My read on it was that Murray is insulated and old. This was before the media/elite/responsible people started to take Trump and his supporters seriously, but the campaign had been going on long enough for them to feel uneasy. Murray, for all his talk about elite bubbles, lives a pretty sheltered and comfortable life on his estate in Maryland. It's not Georgetown (though it is within the orbit of the Imperial City), but it's not suburban Everytown, USA either. He just couldn't see why anyone would be fooled by a crass reality TV-star turned demagogue.

He's also getting older, and it shows in his work and in his presentation. The talk he gave was on his newest book and to a medium sized audience of mostly conservative/Republican graduate students and professionals. The presentation was very casual, and frankly Murray seemed unprepared and unreflective about his book. He sounded like an old man who's mostly cut himself off from the world and, for old times' sake, takes a halfhearted stab at an issue his younger self would be attacked vigorously. I imagine he has so far approached Trump with the same lackadaisical attitude. So it's no surprise he would completely misread him.

The Z Blog said...

It's the rare man who is willing to live outside society. A big part of what Murray's life worth living is being Charles Murray, which means a scandalous free thinker within the good thinker universe.
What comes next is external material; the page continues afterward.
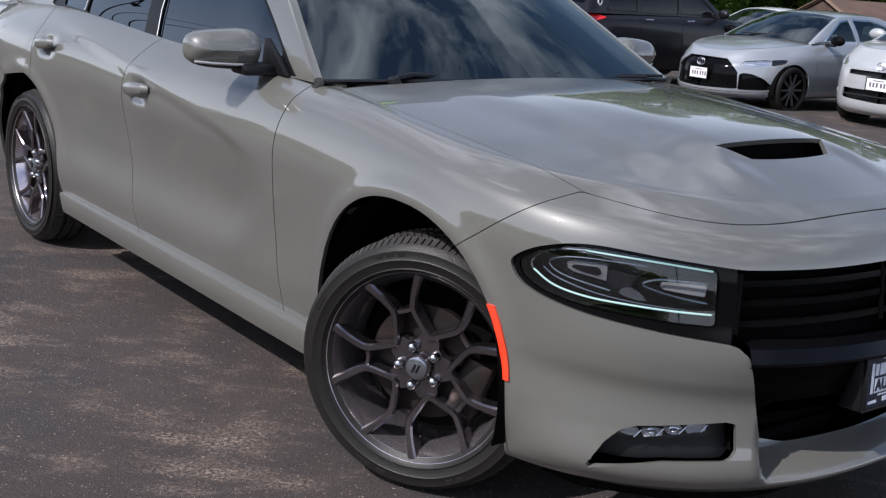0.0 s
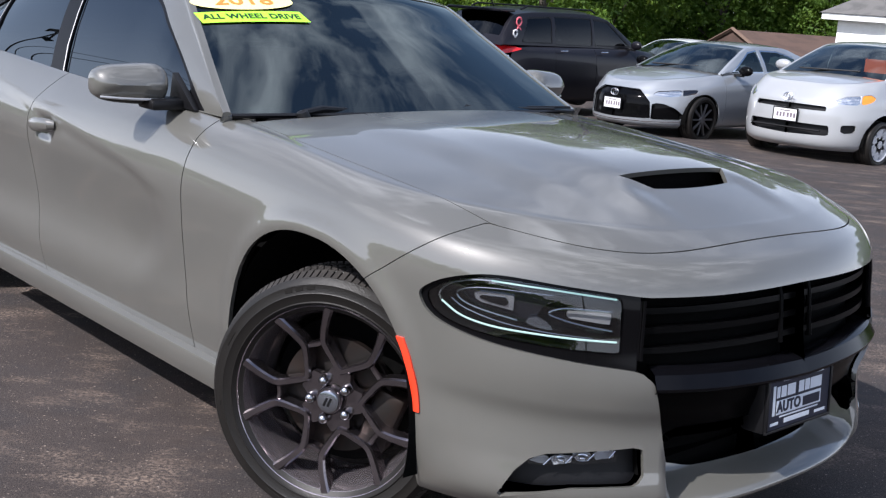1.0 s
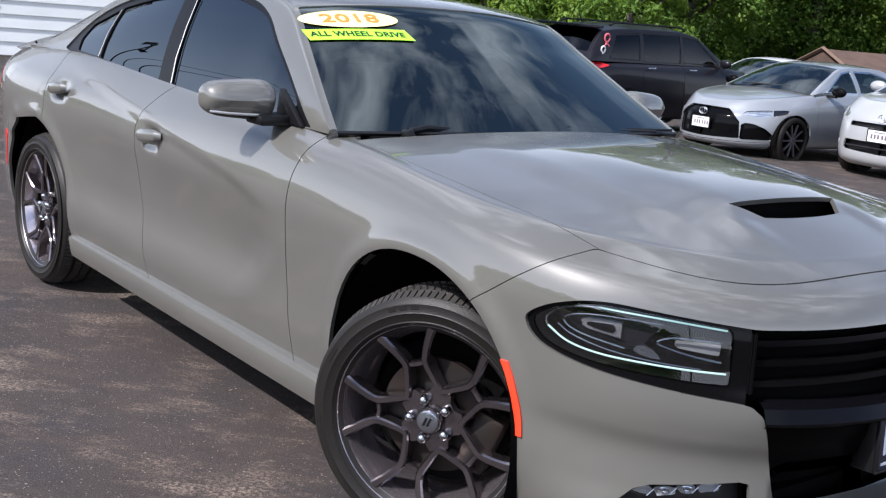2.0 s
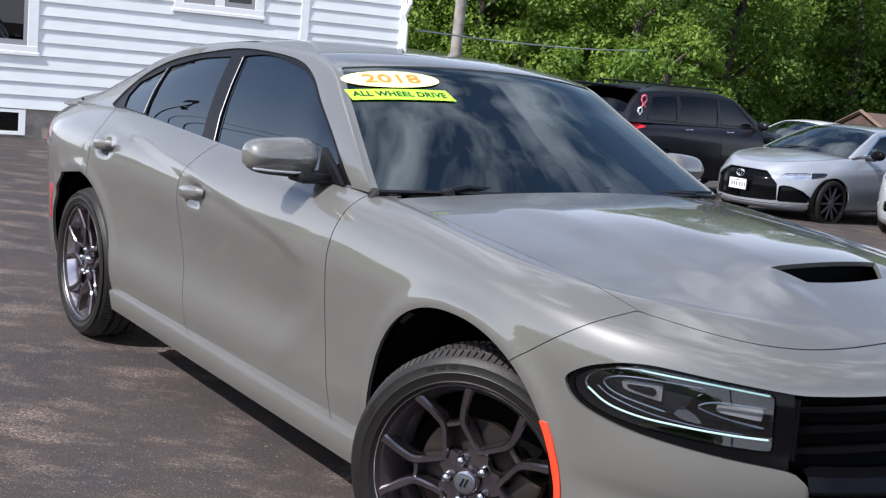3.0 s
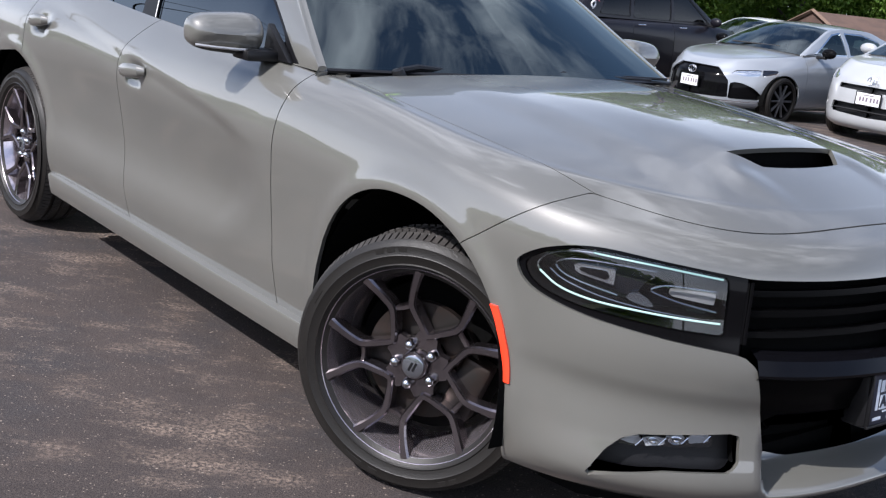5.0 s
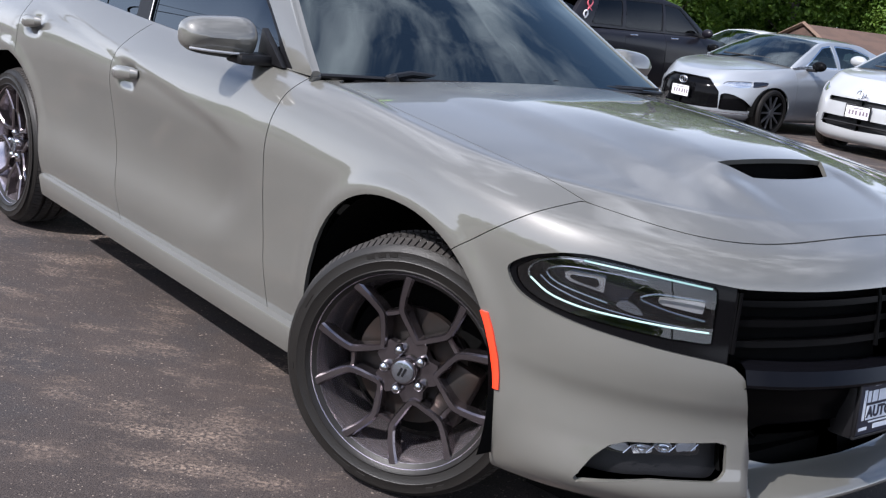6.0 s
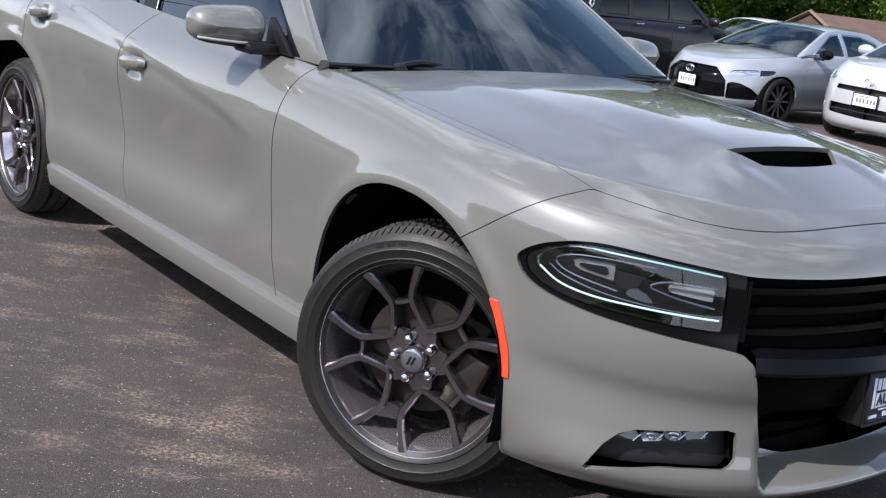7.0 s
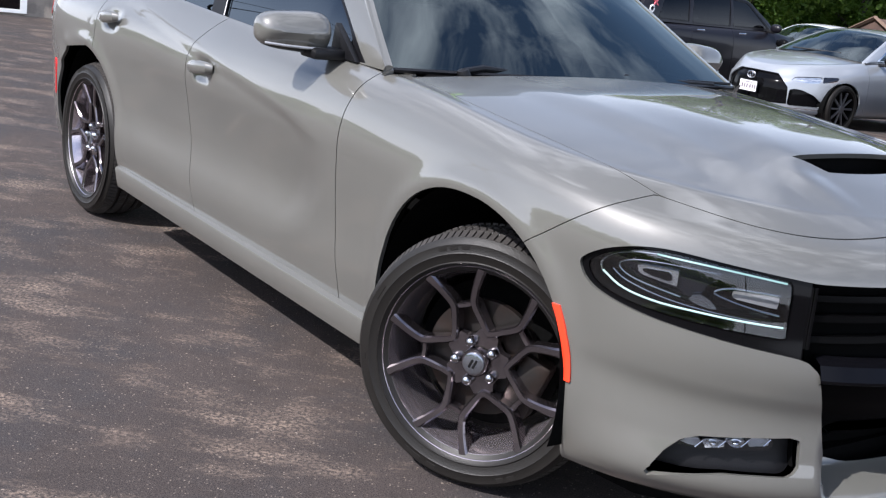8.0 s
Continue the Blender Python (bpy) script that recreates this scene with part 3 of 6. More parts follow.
def build_sedan():
    car = thing("sedan", "grey four-door saloon with dark alloy wheels on asphalt", "car")
    body = body_sheet().cut(arch(ARCH_F)).cut(arch(ARCH_R))
    inner = body.moved(-0.03)
    # dark backing behind every joint, lamp and opening
    back = inner.cut(more(line_belt, 0.0)).cut(lambda x, y, z: np.where(x > 1.75, -1.0, 1.0)).cut(lambda x, y, z: z - 0.24)
    for s, side in ((back, 1), (back.mirrored(), -1)):
        sheet_part("inner_shell", s, CAVITY, car, "dark inner body shell", rim=0)
    no_bonnet = more(less(line_bonnet), 0.001)
    bonnet_zone = both([more(line_bonnet, 0.001), less(more(line_bumper, -GAP))])
    panels = {
        "front_bumper": [more(line_bumper), less(on_nose(MASK_A)), less(on_nose(FOG_A))],
        "front_wing": [less(more(line_bumper, -GAP)), more(line_front), no_bonnet, line_belt, lambda x, y, z: np.where(x < 0.825, -y - 0.80, -y - 0.72), lambda x, y, z: np.where(x < 1.2, z - 0.318, 1.0)],
        "front_door": [less(more(line_front, -GAP)), more(line_mid), line_belt, lambda x, y, z: z - 0.318],
        "rear_door": [less(more(line_mid, -GAP)), more(line_rear), line_belt, lambda x, y, z: z - 0.322],
        "rear_quarter": [less(more(line_rear, -GAP)), line_belt, line_boot],
    }
    scoop = lambda x, y, z: np.minimum(0.235 - 0.9 * (x - 1.96) - np.abs(y), np.minimum(x - 1.955, 2.045 - 0.5 * y * y - x))
    for name, fields in panels.items():
        for mirror in (False, True):
            s = body
            for g in fields:
                s = s.cut(g)
            if name == "front_bumper":
                s = s.cut(lambda x, y, z: z - 0.2)
            sheet_part(name, s.mirrored() if mirror else s, PAINT, car, rim=0.014)
    lid = body.cut(bonnet_zone)
    hole = lid.cut(less(scoop)).cut(lambda x, y, z: x - 0.893 - 0.10 * (1 - (y / 0.8) ** 2))
    sheet_part("bonnet", hole.joined(hole.mirrored()), PAINT, car, "grey bonnet with a forward-facing scoop", rim=0.014)
    boot = body.cut(lambda x, y, z: np.where(x < -1.72, y + 0.657, -1.0)).cut(lambda x, y, z: z - 0.95)
    sheet_part("boot_lid", boot.joined(boot.mirrored()), PAINT, car)
    return car, body


SEDAN, BODY = build_sedan()


# ---- the sedan's glass house ----
RAIL_Y = curve((0.85, -0.812), (0.64, -0.75), (0.42, -0.682), (0.21, -0.622), (0.0, -0.596), (-0.5, -0.585), (-1.0, -0.585), (-1.5, -0.61), (-1.85, -0.68), (-2.05, -0.76))
RAIL_Z = curve((0.85, 1.062), (0.64, 1.187), (0.42, 1.32), (0.21, 1.44), (0.0, 1.478), (-0.5, 1.492), (-1.0, 1.462), (-1.4, 1.385), (-1.8, 1.235), (-2.05, 1.115))
ROOF_Z = curve((0.85, 1.071), (0.64, 1.217), (0.42, 1.36), (0.21, 1.478), (0.0, 1.512), (-0.5, 1.532), (-1.0, 1.508), (-1.4, 1.44), (-1.8, 1.28), (-2.05, 1.135))
BOW_X = curve((0.85, 0.10), (0.21, 0.07), (-0.5, 0.0), (-1.3, -0.06), (-2.05, -0.10))
BELT_Z = curve((0.85, 1.057), (0.6, 1.058), (-0.4, 1.084), (-1.2, 1.122), (-2.05, 1.11))


def roof_point(ex, share):
    """A point of roof, windscreen or rear screen: share 1 on the rail, 0 on the middle line."""
    share = np.asarray(share, float)
    return np.stack([ex + BOW_X(ex) * (1 - share**2), RAIL_Y(ex) * share, RAIL_Z(ex) + (ROOF_Z(ex) - RAIL_Z(ex)) * (1 - np.abs(share) ** 2.3)], -1)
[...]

He can't be Charles Murray if gets exiled.

It's why the goal is to move the Overton window in the correct direction.

bleach said...

The guy is a midwestern libertarian, I don't know why any of you believe he is being cynical or expected any different opinion from him.

Audacious Epigone said...

Anon 4:33,

Yes, and those sentiments are applicable to much of the Conservative, Inc Old Guard, even the ones who've been relatively courageously keeping one foot in each camp.


That's disappointing on multiple levels--the intellectual laziness, the reflexive PC dismissiveness (related to the first), the apparent total lack of any feeling of sympathy for someone so reviled by the powers that be (like we probably have at some level for a guy like Bernie Sanders, for example), reduction of Trump's career to being little more than a reality TV star (the guy played a big role in pulling Manhattan out of its steady decline during the seventies and eighties and turning it into one of the most desirable locations in the country), etc.


Indeed, though we can hardly be faulted for wanting as much help from the top as we can get while we remodel from the bottom up. At least get out of Trump's way, Murray. No one has expanded the Overton Window as widely and rapidly as Trump has. At the debate last night he essentially made his candidacy a referendum on the W Bush/McCain/Graham/neocon Republicanism of the last two decades, and he did it in South Carolina, where W is popular and Graham has been a senator for way too long.


Because at the same time he's predicting that in three years the evidence for strong genetic influences on the brain will be overwhelming and undeniable. Such a prediction is passe on the Alt Right, as it's taken for granted that it's just a matter of when rather than if, but it's still a quite controversial bit of augury in the major media.

Toddy Cat said...

Murray is still starry-eyed about immigration. He recognizes that uncontrolled immigration is destroying the American working class, but, even in his WSJ editorial, he still has to pay homage to those "cheerful, optimistic, hardworking" immigrants, who "seem the most American of all". Obviously, Murray doesn't get out much these days, and his contact with immigrants is probably limited to his lawn service, and the staffs of the Georgetown ethnic restaurants he frequents.

Murray is a libertarian pro-immigration race-realist, which, it turns out, is like being a Zionist Nazi or a free-market Communist. There's a basic contradiction there, and Murray just won't face it...

Anonymous said...

Murray has always been chummy with the neocons and they've paid him back by letting him have a nice career in conservative wonkery despite his thought crimes. I don't see him breaking ranks with them to support Trump.